At war’s end, ramping up drone strikes in Afghanistan
The United States carried out more drone strikes in Afghanistan this year than it has done in all the years put together in Pakistan since it launched the covert air war there eight years ago. With all the attention and hand wringing focused on the operations in Pakistan, it’s remarkable that such a ramp-up just over the border has gone virtually unnoticed.
The two battlegrounds are not the same, of course. Afghanistan is an open and hot battlefield where U.S. forces are deployed and the drones are part of the air support available to troops. Pakistan is a sovereign nation and the United States is not in a state of war with it and so you wouldn’t expect the same pace of operations, even though U.S. commanders say the Taliban insurgency draws its sustenance from the sanctuaries in the Pakistani northwest.
U.S. Air Force statistics published by Wired’s Danger Room blog showed there were 447 drone strikes in Afghanistan this year, up from 294 the previous year and 279 in 2010. It is far more than an estimated 338 strikes carried out by the CIA in Pakistan since it began hunting down remnants of al Qaeda, the Taliban and other militant groups in the Federally Administered Tribal Areas eight years ago. The number of strikes in Yemen and Somalia together is 46 over the past decade, notwithstanding the high decibel noise over these missions.
It’s a clear sign the United States is changing the way it is fighting the war in Afghanistan. As the troop drawdown gathers pace ahead of withdrawal in 2014, the smaller number of forces left behind on the ground, especially quick reaction teams, are depending more and more on air strikes to fight the insurgents. And these Predator aircraft which can loiter in an area for as long as 20 hours, are a low cost alternative to having F-18s fly all over the country to carry out these strikes, as Joshua Foust, a fellow at the American Security Project, told me.
Unlike the remotely piloted flights in Pakistan run by the CIA, local military commanders order such operations in Afghanistan, usually to help troops under fire. But they are also used by Special Forces for targeted killings as in Pakistan if intelligence points that way or to thwart insurgents trying to plant roadside bombs, still the biggest killer of foreign and local forces.
If you crunch the USAF numbers further, the number of sorties carried out in Afghanistan dropped to 27,085 this year from 34,286 in 2011 and 32,928 in 2010, the surge years. So while the broader air campaign is winding down in step with the ground troops packing their bags, the proportion of drone flights is going up. The United Kingdom has made an urgent purchase of five more Reaper drones to double the number of these unmanned aircraft carrying out combat and surveillance, The Guardian reported in October, even as it prepares to haul its troops and equipment out of southern Afghanistan. Perhaps the idea is to fight this war a bit longer, but from a distance with robots making up for the lack of boots on the ground.

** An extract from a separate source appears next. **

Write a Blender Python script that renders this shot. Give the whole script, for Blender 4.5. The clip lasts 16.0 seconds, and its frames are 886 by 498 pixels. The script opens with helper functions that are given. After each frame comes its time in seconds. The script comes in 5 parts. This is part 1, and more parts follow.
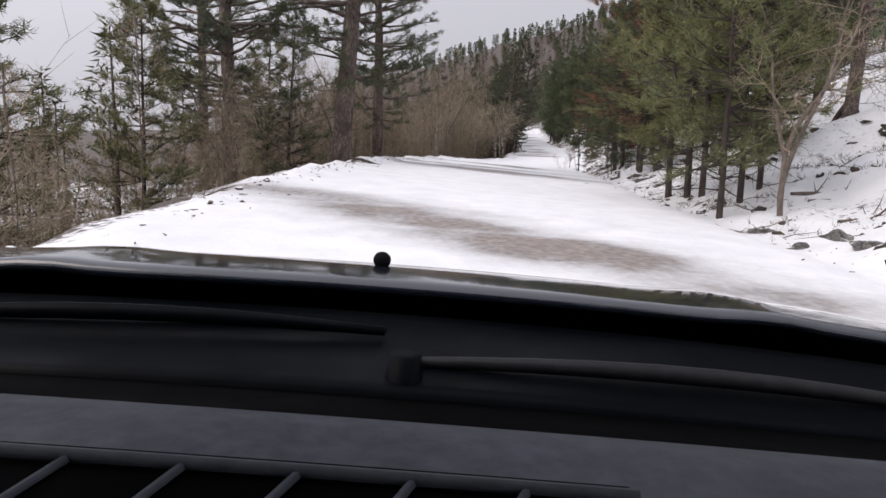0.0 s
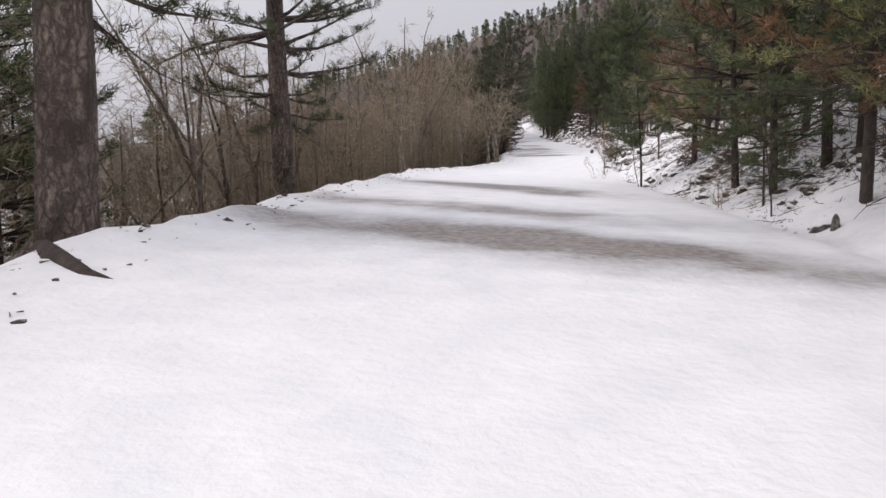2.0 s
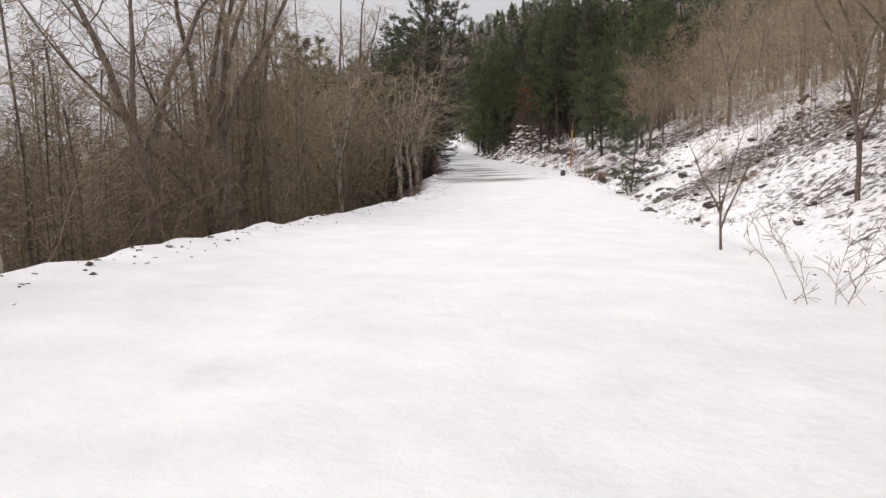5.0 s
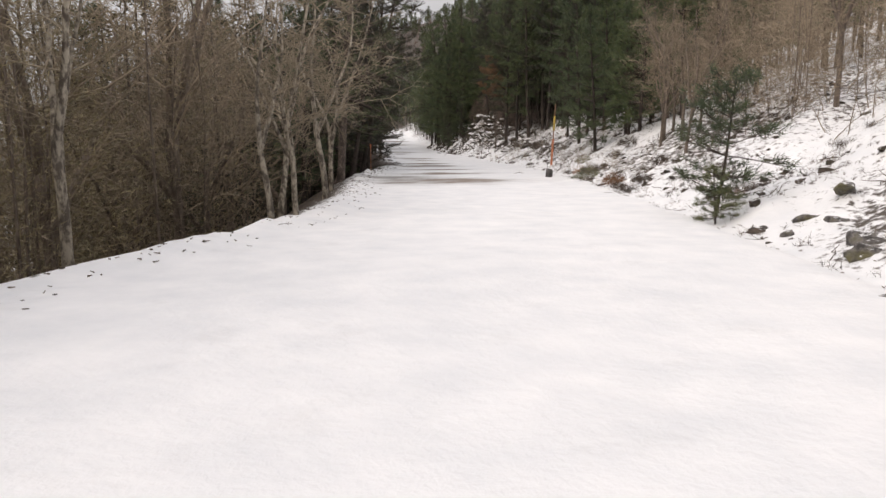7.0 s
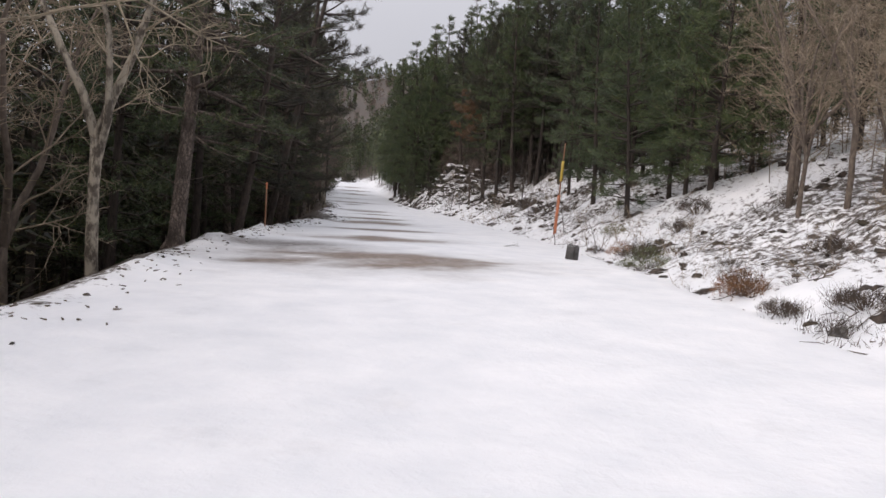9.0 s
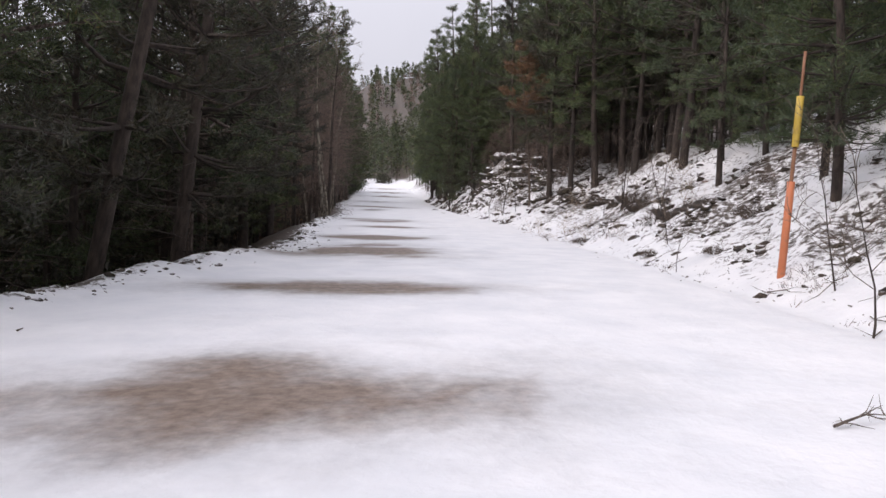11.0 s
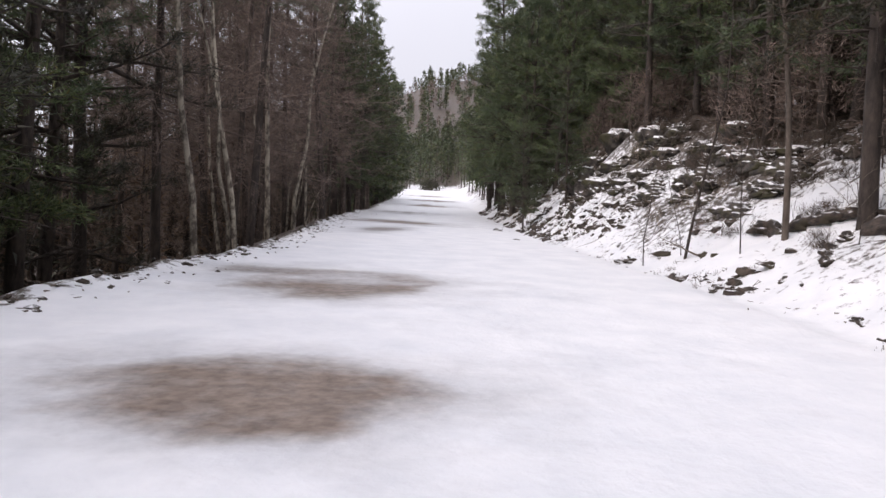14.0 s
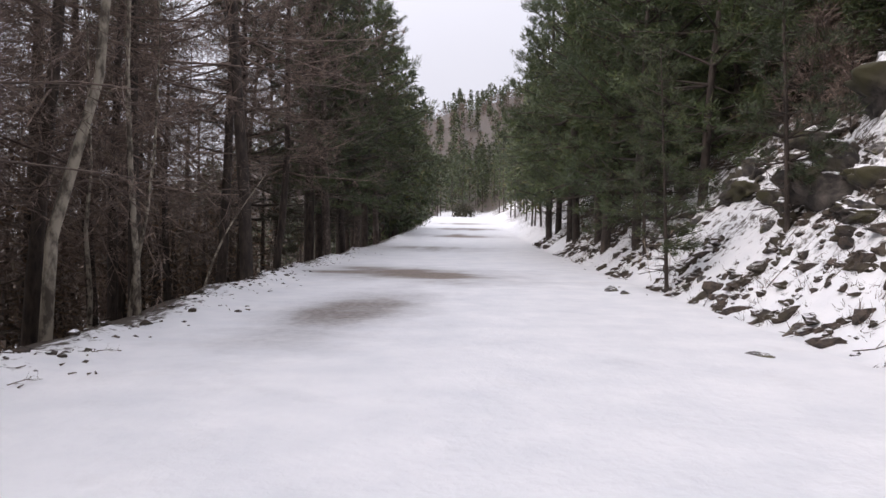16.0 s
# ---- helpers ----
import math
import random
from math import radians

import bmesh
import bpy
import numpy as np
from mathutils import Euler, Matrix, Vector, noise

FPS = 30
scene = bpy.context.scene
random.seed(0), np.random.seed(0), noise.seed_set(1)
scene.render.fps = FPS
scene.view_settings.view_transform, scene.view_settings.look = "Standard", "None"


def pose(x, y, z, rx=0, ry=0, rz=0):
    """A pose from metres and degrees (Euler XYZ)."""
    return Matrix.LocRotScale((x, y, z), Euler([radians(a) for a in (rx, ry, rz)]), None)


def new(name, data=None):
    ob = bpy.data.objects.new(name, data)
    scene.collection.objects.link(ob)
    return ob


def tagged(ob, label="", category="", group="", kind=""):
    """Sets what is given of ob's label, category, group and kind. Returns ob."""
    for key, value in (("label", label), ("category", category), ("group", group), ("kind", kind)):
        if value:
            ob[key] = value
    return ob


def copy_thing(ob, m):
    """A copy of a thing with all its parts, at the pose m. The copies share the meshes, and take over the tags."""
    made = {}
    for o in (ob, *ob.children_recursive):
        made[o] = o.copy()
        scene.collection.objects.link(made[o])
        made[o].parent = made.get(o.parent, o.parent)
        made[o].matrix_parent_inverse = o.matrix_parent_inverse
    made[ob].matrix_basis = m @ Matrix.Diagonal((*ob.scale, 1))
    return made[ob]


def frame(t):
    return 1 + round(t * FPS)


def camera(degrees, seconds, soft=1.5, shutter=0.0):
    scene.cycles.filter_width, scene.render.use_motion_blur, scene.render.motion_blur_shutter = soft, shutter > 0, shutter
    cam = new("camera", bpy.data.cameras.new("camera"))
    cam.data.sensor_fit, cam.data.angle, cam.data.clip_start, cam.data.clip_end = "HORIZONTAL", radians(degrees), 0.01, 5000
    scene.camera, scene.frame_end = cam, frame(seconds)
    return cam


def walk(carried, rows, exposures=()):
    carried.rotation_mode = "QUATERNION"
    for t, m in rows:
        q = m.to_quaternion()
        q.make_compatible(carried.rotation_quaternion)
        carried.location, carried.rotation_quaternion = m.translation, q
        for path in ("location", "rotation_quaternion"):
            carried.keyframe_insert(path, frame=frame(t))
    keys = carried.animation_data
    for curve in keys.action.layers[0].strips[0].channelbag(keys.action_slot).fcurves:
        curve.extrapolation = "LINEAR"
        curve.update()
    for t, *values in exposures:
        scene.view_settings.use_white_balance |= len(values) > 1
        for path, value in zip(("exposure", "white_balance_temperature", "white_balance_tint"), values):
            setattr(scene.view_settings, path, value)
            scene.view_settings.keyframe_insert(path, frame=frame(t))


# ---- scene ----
cam = camera(64.4, 16.0, soft=1.5)
METRES, EYE, TILT, LEAN, TURN = 130.0, 1.3, -9.0, -1.5, 0.0
ROWS = [
    (0.0, 0.0, 0.0, 0.0, 0.0, 0.0, -0.0),
    (0.5, 0.0006, 0.0334, 0.0056, 1.24, 0.63, 0.88),
    (1.0, 0.0015, 0.0669, 0.0113, 0.04, 0.04, 1.78),
    (1.5, 0.0028, 0.1009, 0.0171, 1.53, 0.96, 2.38),
    (2.0, 0.0051, 0.135, 0.0226, -0.84, -0.17, 3.03),
    (2.5, 0.0088, 0.1704, 0.0282, -3.84, -0.73, 3.03),
    (3.0, 0.0132, 0.2039, 0.0328, -5.35, -1.4, 3.73),
    (3.5, 0.0168, 0.2353, 0.0371, -6.76, -2.02, 3.65),
    (4.0, 0.0203, 0.2659, 0.0414, -6.06, 2.37, 4.85),
    (4.5, 0.0237, 0.2955, 0.0452, -5.88, 1.66, 4.54),
    (7.0, 0.0476, 0.4304, 0.0625, -10.29, 0.38, 3.12),
    (7.5, 0.0533, 0.4574, 0.0661, -8.84, 1.94, 2.71),
    (8.0, 0.0599, 0.4841, 0.0697, -7.46, 2.87, 1.55),
    (8.5, 0.0672, 0.5111, 0.0736, -10.51, 4.36, 0.74),
    (9.0, 0.0742, 0.539, 0.0779, -13.28, 4.75, -0.04),
    (11.5, 0.1068, 0.6919, 0.1025, -8.13, 4.91, 1.28),
    (12.0, 0.1116, 0.7226, 0.1073, -7.0, 5.06, 0.88),
    (12.5, 0.1158, 0.7528, 0.1122, -5.61, 5.32, 0.38),
    (13.0, 0.1202, 0.784, 0.1171, -4.68, 5.69, 0.28),
    (13.5, 0.1236, 0.8148, 0.1217, -4.75, 5.69, -0.29),
    (14.0, 0.1272, 0.8472, 0.1274, -5.29, 5.67, -0.5),
    (14.5, 0.1304, 0.8799, 0.1332, -4.88, 7.7, 0.47),
    (15.0, 0.133, 0.9119, 0.1383, -2.69, 8.89, 1.26),
    (15.5, 0.1351, 0.9452, 0.1443, -3.39, 7.67, 0.59),
    (16.0, 0.1361, 0.9768, 0.15, -2.26, 7.93, 0.96),
]
walk(cam, [(t, pose(0, 0, EYE, TILT, LEAN, TURN) @ pose(METRES * x, METRES * y, METRES * z, 90 + pitch, roll, yaw)) for t, x, y, z, yaw, pitch, roll in ROWS],
     [(0.0, 0.0, 6850, 19), (1.0, -0.02, 6850, 19), (2.5, 0.04, 6950, 18), (3.8, 0.05, 6900, 18), (4.6, 0.06, 7150, 17), (7.0, 0.0, 7400, 16), (8.0, -0.05, 7500, 15), (9.2, -0.02, 6850, 18), (11.5, 0.32, 6800, 20), (13.5, 0.42, 6800, 20), (16.0, 0.38, 6800, 20)])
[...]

One piece of argument in support of greater use of unmanned aerial vehicles is that because they stay long and slow over an area undetected, unlike a bomber aircraft, and are equipped with powerful video cameras, the chances of getting it wrong and killing civilians are reduced. Commanders have been known to stack drones upon drones over a compound to track all movement for hours before unleashing a Hellfire missile.
Still, ultimately it’s a judgement call made by teams on the ground and in the rear and these have sometimes gone wrong in the past. Just because you see two people digging something in the ground on your video screen and because that happens to be in an area used by militants doesn’t necessarily mean they are planting bombs. And perhaps there isn’t much time in cases such as this to act. You could conclude the diggers are innocent and then have one of your patrol members blown up soon afterwards on that stretch of road. It’s a war out there, better to act than risk your men’s lives by doing nothing.
Der Spiegel has a harrowing account of a former drone pilot who has seen both ends of the war from his bunker in New Mexico. He talks here of his first mission in Iraq when his job was to watch over a group of U.S. soldiers returning to their base camp as their guardian angel. He picked up what looked like an improvised explosive device on his screen and told his supervisor who relayed it to the command centre. But the soldiers on the ground couldn’t be reached because they were using a jamming transmitter and so the drone pilot saw the soldiers’ vehicle blow up on his screen killing five of them. From then on, he couldn’t keep the five out of his thoughts.
Until another mission, this time over a mud house in northern Afghanistan where seconds after he pressed the button on a Hellfire missile a child stepped into the frame. A part of the house was obliterated and there was no sign of the kid. The operator and his colleague were left to agonise over whether the child was dead, and worse — never knowing for sure.